The anger, xenophobia, and polarization so sharply on view throughout this startling election season didn’t come about overnight. It’s not even a phenomenon produced just since the Great Recession began, or since the 9/11 attacks in 2001. This “new normal” has been a long time brewing. It’s a product of some 50 years of an unfolding economic, social and political crisis that is firmly bipartisan in origin.
A lot gets blamed on Republicans by progressives and liberals. And it’s easy to see why, given the mean-spirited, “America First” politics of their leading candidates — not only Donald Trump, but his competitors Ted Cruz and Marco Rubio as well.
However, let’s look at some inconvenient truths. Since 1961, Democrats have held the presidency half the time and controlled the House and Senate 68 percent of the time (not always simultaneously). All four of the Democratic presidents before Barack Obama have had majorities in both branches of Congress for at least two years of their terms.
It just doesn’t hold up for Democrats like Hillary Clinton and Bernie Sanders to blame the other party of U.S. capitalism for the catastrophe visited upon working people both at home and abroad. (Please see the link at the end of this article for a discussion of Bernie Sanders’ ideas.)
Over this half century, things have gone increasingly downhill for working people. They are suffering stubborn unemployment, expanding income inequality, stagnant wages amid phenomenal productivity, the loss of civil liberties, and the erosion of rights to unionize, to get an abortion, to vote, and more. They are living in a state of permanent war and unprecedented brutality on the part of the state at home and abroad, from cops in U.S. streets to the Pentagon.
And both the Democratic and Republican parties are responsible.
They are also both responsible for the growth in hysteria about terrorism, paranoia about immigrants, and tolerance of racism and sexism that, alongside the economic crisis, have fueled the rise of Donald Trump and his backers, including the Ku Klux Klan.
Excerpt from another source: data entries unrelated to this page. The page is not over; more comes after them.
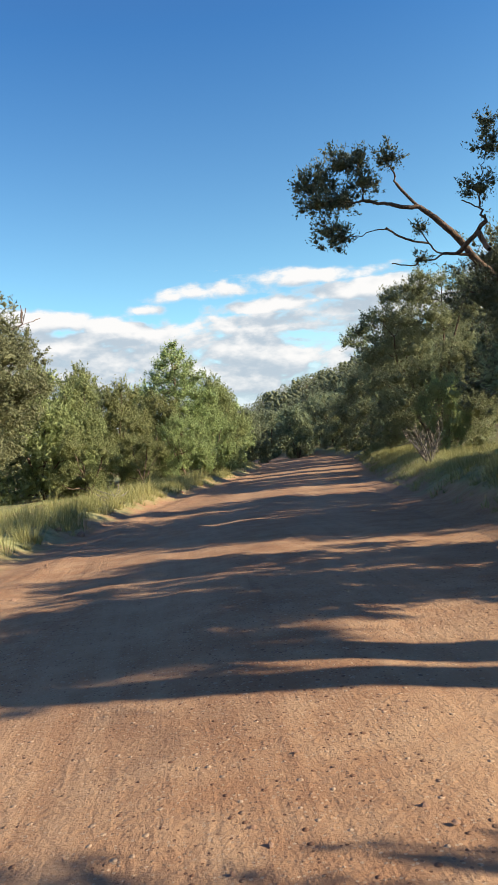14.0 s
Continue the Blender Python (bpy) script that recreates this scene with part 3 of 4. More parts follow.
known_tree(9.0, 121.5, "sunlit pale green juniper behind the road bank", YOUNG, seed=223, stems=2, knot=0.15, leaf=(0.081, 0.035), dry=1,
           crown=[(0.1, 5.2, 0.5), (-0.1, 4.3, 0.6), (0.5, 3.5, 0.65), (-0.3, 3.0, 0.6), (0.7, 4.4, 0.6), (1.3, 3.6, 0.7), (0.2, 2.1, 0.7), (1.1, 2.4, 0.7)])
tree("juniper", 11.5, 106.0, 5.0, 2.0, 1)
tree("bush", 7.7, 127.4, 2.8, 1.2, 1, leafy=JUNIPER)
tree("bush", 8.65, 134.8, 2.2, 0.9, 0)
tree("bush", 9.6, 133.6, 3.0, 1.0, 1)
tree("back", 14.0, 116.0, 5.4, 2.2, 0)
known_tree(10.39, 130.2, "very tall slender pinyon pine leaning towards the road", PINYON, name="pine_tree", seed=224, per=38, knot=0.14, leaf=(0.085, 0.024), flat=0.7, kind="pine", dry=1, girth=0.85, lead=(-1.75, 0.0, 12.2),
           crown=[(-1.7, 12.3, 0.42), (-2.1, 11.8, 0.5), (-1.2, 11.7, 0.46), (-2.1, 10.5, 0.62), (-1.2, 10.6, 0.6), (-2.4, 9.2, 0.62), (-1.2, 9.3, 0.62), (-2.2, 8.1, 0.66), (-2.9, 7.2, 0.66),
                  (-1.5, 7.7, 0.75), (-3.3, 6.8, 0.4), (-2.2, 6.2, 0.75), (-2.5, 5.5, 0.48), (-0.8, 6.1, 0.66), (-1.7, 11.2, 0.6), (-1.7, 9.9, 0.7), (-1.8, 8.7, 0.75), (-0.9, 8.5, 0.6), (-1.0, 5.2, 0.7), (-1.9, 7.0, 0.8), (0.2, 5.4, 0.7), (-0.6, 4.3, 0.8), (0.5, 3.4, 0.9)])
known_tree(10.6, 129.4, "tall pinyon pine standing beside a taller one", PINYON, name="pine_tree", seed=225, per=38, knot=0.14, leaf=(0.085, 0.024), flat=0.7, kind="pine", dry=1, girth=0.8, lead=(0.0, 0.0, 10.9),
           crown=[(0.1, 10.9, 0.45), (-0.2, 10.2, 0.52), (0.5, 10.0, 0.44), (0.0, 9.1, 0.68), (0.6, 8.5, 0.5), (-0.2, 8.0, 0.68), (0.8, 7.7, 0.5), (0.1, 6.9, 0.75), (-0.8, 7.2, 0.6), (0.2, 9.6, 0.6), (0.3, 8.3, 0.7), (0.7, 6.4, 0.8), (-0.1, 5.6, 0.8), (0.8, 5.2, 0.8), (0.3, 4.2, 0.9), (1.2, 3.8, 0.9)])
tree("juniper", 10.6, 132.2, 3.4, 1.5, 0)
tree("juniper", 8.7, 125.6, 3.6, 1.5, 2)
tree("pine", 11.6, 138.8, 8.2, 1.8, 0)
tree("juniper", 9.7, 137.5, 3.6, 1.4, 1)
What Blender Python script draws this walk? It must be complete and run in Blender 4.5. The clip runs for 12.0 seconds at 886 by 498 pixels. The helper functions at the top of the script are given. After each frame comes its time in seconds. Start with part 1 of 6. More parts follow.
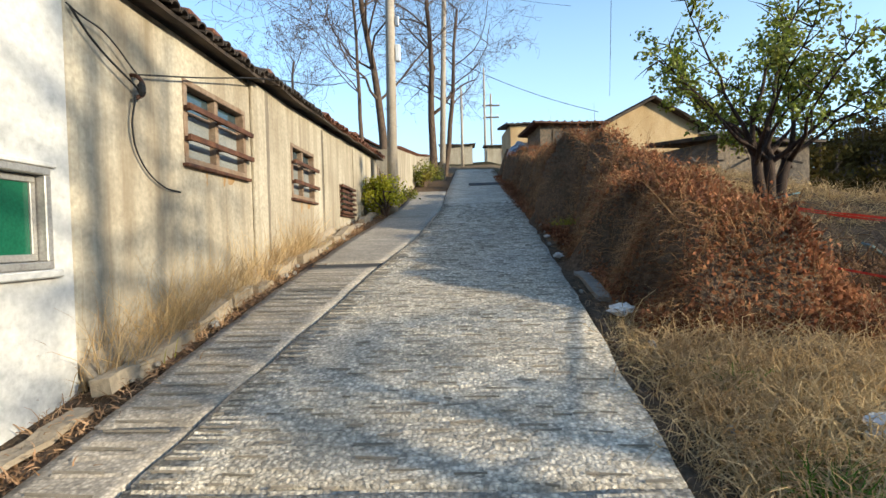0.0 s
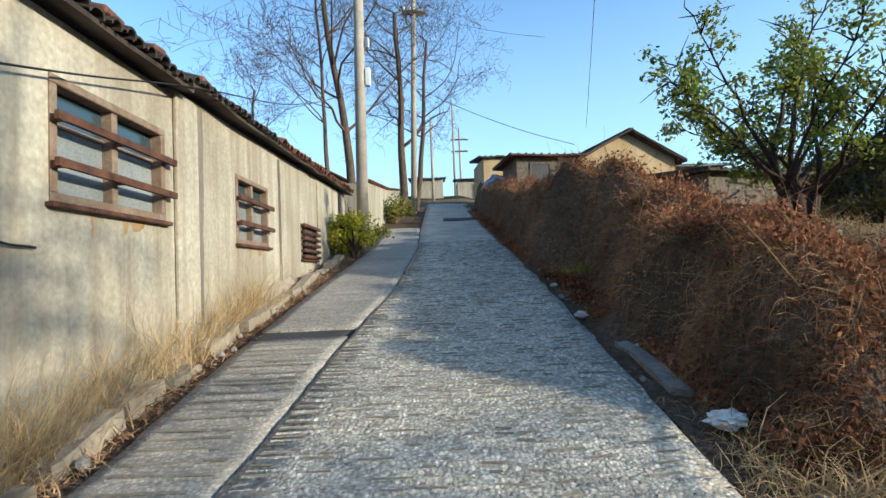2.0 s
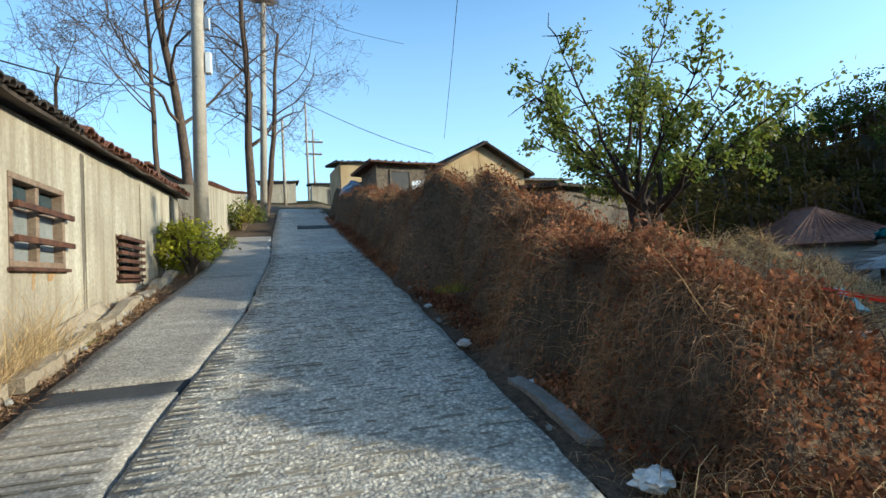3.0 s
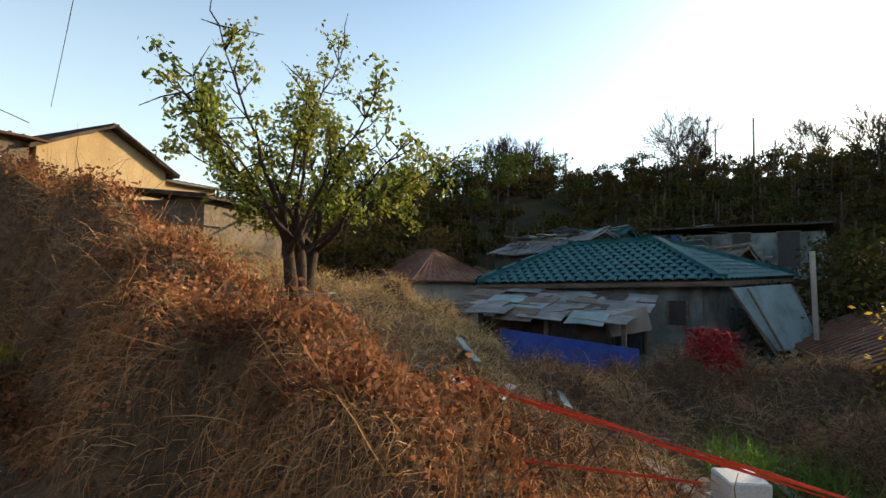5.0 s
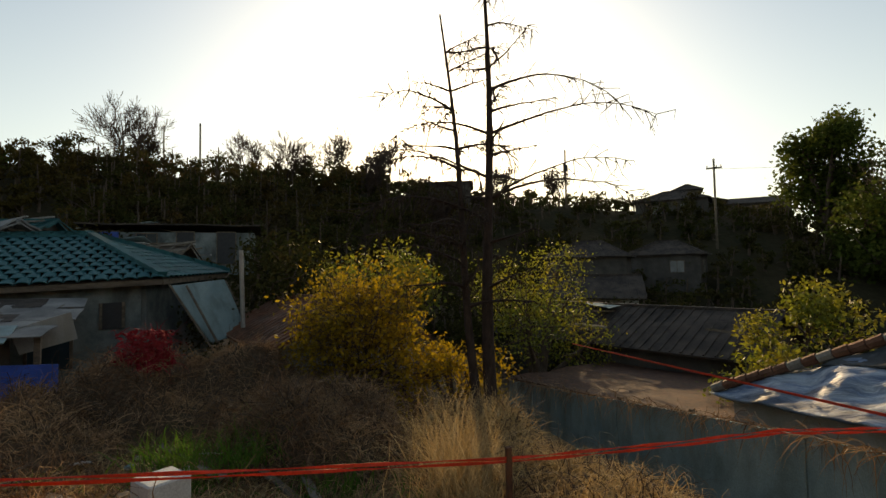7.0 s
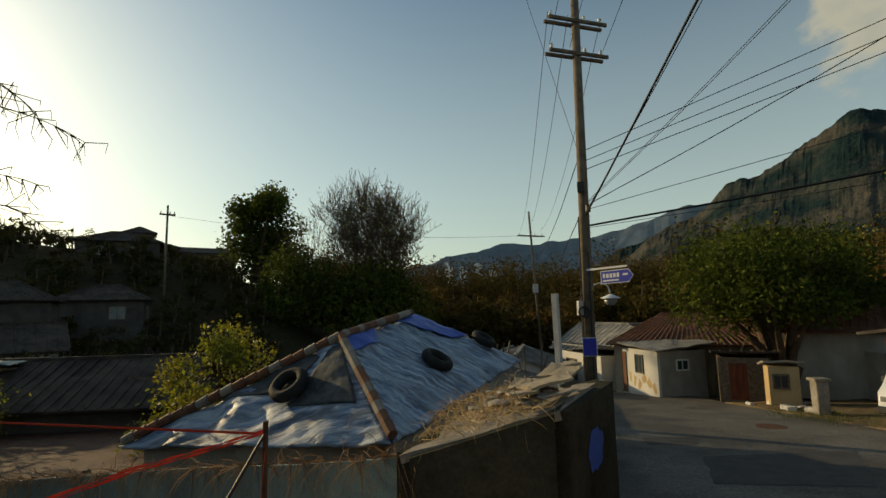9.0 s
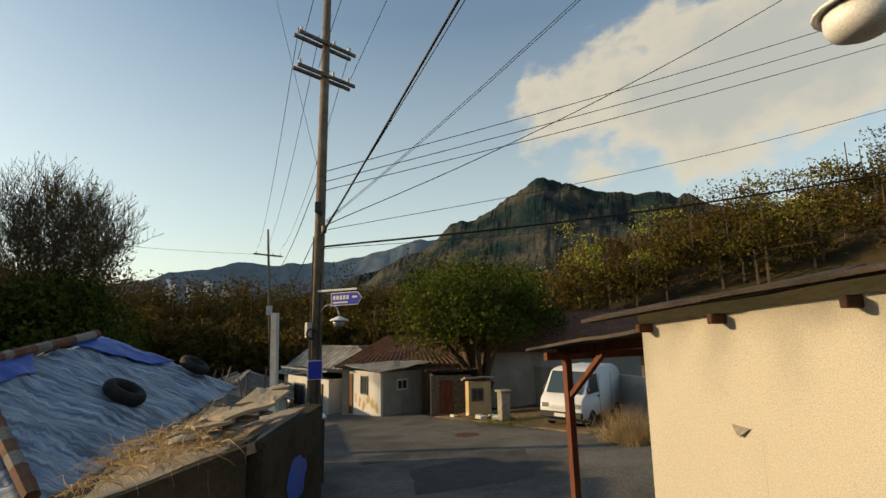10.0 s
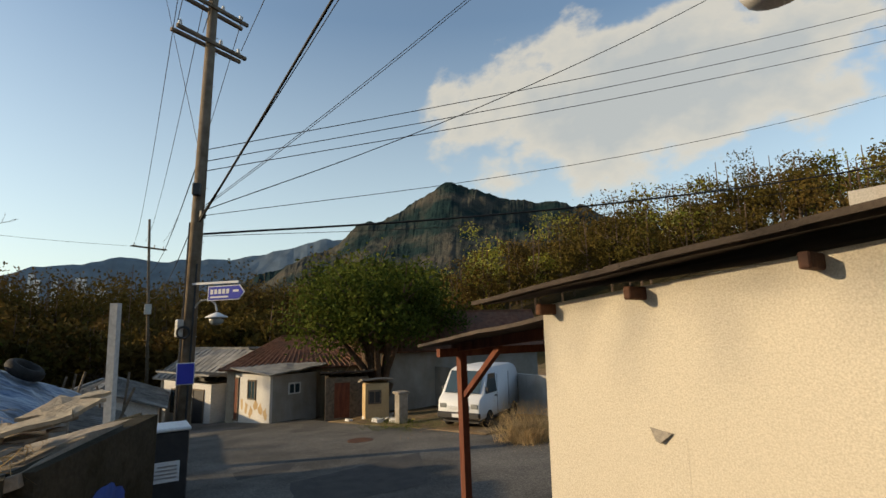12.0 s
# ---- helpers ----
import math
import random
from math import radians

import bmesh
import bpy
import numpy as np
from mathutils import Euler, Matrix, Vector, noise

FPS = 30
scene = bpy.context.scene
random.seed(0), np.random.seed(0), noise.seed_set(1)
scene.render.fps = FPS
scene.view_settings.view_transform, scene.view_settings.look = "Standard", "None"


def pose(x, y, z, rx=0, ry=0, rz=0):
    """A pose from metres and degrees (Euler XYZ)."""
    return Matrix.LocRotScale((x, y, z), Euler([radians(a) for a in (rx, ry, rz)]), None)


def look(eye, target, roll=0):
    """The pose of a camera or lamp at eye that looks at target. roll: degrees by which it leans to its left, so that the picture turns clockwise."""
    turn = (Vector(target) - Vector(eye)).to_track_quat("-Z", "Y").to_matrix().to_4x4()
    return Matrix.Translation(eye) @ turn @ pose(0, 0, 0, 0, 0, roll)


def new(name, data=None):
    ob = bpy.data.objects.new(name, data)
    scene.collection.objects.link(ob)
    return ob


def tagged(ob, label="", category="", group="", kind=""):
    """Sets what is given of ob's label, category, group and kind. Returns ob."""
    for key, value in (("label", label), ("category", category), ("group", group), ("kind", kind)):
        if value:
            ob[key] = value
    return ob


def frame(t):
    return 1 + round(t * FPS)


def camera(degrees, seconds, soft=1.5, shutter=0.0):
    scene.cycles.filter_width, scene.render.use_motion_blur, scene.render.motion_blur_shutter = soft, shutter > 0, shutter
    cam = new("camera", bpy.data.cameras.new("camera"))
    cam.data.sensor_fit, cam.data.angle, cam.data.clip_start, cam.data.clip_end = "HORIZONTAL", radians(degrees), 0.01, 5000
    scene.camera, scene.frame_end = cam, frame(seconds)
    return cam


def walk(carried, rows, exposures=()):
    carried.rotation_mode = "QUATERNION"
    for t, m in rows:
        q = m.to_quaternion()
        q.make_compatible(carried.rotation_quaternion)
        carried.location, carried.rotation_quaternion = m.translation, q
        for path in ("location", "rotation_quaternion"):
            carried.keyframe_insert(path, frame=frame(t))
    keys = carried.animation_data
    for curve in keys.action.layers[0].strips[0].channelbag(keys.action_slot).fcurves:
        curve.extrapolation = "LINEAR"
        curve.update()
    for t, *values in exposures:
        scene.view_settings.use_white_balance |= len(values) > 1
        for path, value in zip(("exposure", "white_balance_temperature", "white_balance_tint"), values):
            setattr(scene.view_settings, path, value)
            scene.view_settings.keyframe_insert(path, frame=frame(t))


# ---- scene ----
cam = camera(83.53, 12.0)


def eye_row(t, x, y, z, yaw, pitch, roll=0):
    """yaw: degrees to the right of uphill (+y); pitch: degrees up."""
    return (t, pose(x, y, z, 90 + pitch, 0, -yaw) @ pose(0, 0, 0, 0, 0, roll))


walk(cam, [
    eye_row(0, 0.000, 0.003, 1.486, -2.88, -1.38, -1.52),
    eye_row(0.5, -0.087, 0.312, 1.497, -4.94, 0.14, -0.81),
    eye_row(1, -0.135, 0.731, 1.607, -4.83, 0.90, -0.83),
    eye_row(1.5, -0.286, 1.100, 1.675, -1.76, 1.40, -1.17),
    eye_row(2, -0.294, 1.431, 1.723, 1.02, 2.33, -2.35),
    eye_row(2.5, -0.286, 1.794, 1.818, 4.94, 2.77, -2.85),
    eye_row(3, -0.373, 2.116, 1.907, 17.72, 2.16, -3.11),
    eye_row(3.2, -0.337, 2.152, 1.932, 24.04, 1.94, -3.20),
    eye_row(4.8, 0.247, 2.965, 2.251, 50.10, 3.18, 1.10),
    eye_row(5, 0.248, 2.949, 2.296, 56.57, 2.98, 1.08),
    eye_row(5.5, 0.503, 2.891, 2.383, 73.57, 4.02, 0.65),
    eye_row(6, 0.600, 2.848, 2.247, 88.12, 5.32, 1.29),
    eye_row(6.5, 0.537, 2.808, 2.269, 102.89, 3.29, 0.05),
    eye_row(6.7, 0.482, 2.786, 2.299, 107.75, 2.96, -0.46),
    eye_row(8.3, 0.140, 2.868, 2.271, 148.06, 3.76, -1.09),
    eye_row(8.5, 0.117, 2.834, 2.278, 153.91, 4.27, -0.91),
    eye_row(9, -0.012, 2.610, 2.246, 172.66, 6.95, -1.30),
    eye_row(9.5, -0.071, 2.533, 2.263, 192.66, 8.44, -1.78),
    eye_row(10, -0.267, 2.348, 2.191, 202.13, 9.04, -1.08),
    eye_row(10.5, -0.376, 2.204, 2.141, 205.55, 7.43, -1.36),
    eye_row(11, -0.465, 2.029, 2.122, 208.82, 6.74, -1.09),
    eye_row(11.5, -0.643, 1.876, 2.099, 211.75, 7.92, -1.03),
    eye_row(12, -0.774, 1.779, 2.093, 212.94, 9.04, -1.09),
], exposures=[(0, 1.1, 5700, 0), (1.5, 0.95, 5150, -1), (2.5, 0.95, 5100, -5), (3.2, 0.95, 5150, -6), (4.8, 1.05, 6900, 3), (5.5, 1.15, 7700, 5), (6, 0.7, 7800, 2), (6.7, 0.4, 8500, 5), (8.3, 0.0, 9400, 9), (9, -0.1, 8200, -4), (9.5, 0.2, 8200, 0), (10.2, 0.45, 7900, 4), (12, 0.45, 7200, 5)])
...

Similarly, both conservative and reformist politicians in power in Europe have prepared the ground for the ascendance of ultra-right parties and outright fascists in France, Poland, Germany, Denmark, Sweden, Greece, and Hungary.
Trump and his fellow reactionaries appeal to people who are looking for solutions and leaders, while thoroughly distrusting conventional politicians and parties. In the U.S., this cynicism has been fueled over past decades by the Vietnam War, the Watergate and Irangate scandals, and the missing weapons of mass destruction that were the pretext for the second Bush’s war against Iraq.
The far-right danger is real and present, especially for those who are always the first victims of fascism. Trump’s hard-core supporters — those who actually agree with what he says, and aren’t just happy he is giving the establishment the finger — could form the basis for a fascist movement.
But that day is not yet here. There is still time to use the civil liberties we have left to fight, and to fight hard, against a complete takeover by racist, misogynist super-nationalists.
This will have to be an effort from the ground up. The answer doesn’t lie with whom the U.S. public does or does not vote in. The consistent direction of Democratic and Republican office-holders over the past long period has been ever-rightward. No candidate representing the capitalist parties can or will stop the threat posed by Trump and his kind.
Instead, the solution lies with a grass-roots job by people who understand that the change we need depends not on building bigger border walls, but on freeing ourselves from the death grip of the profit system that the whole electoral system is designed to uphold.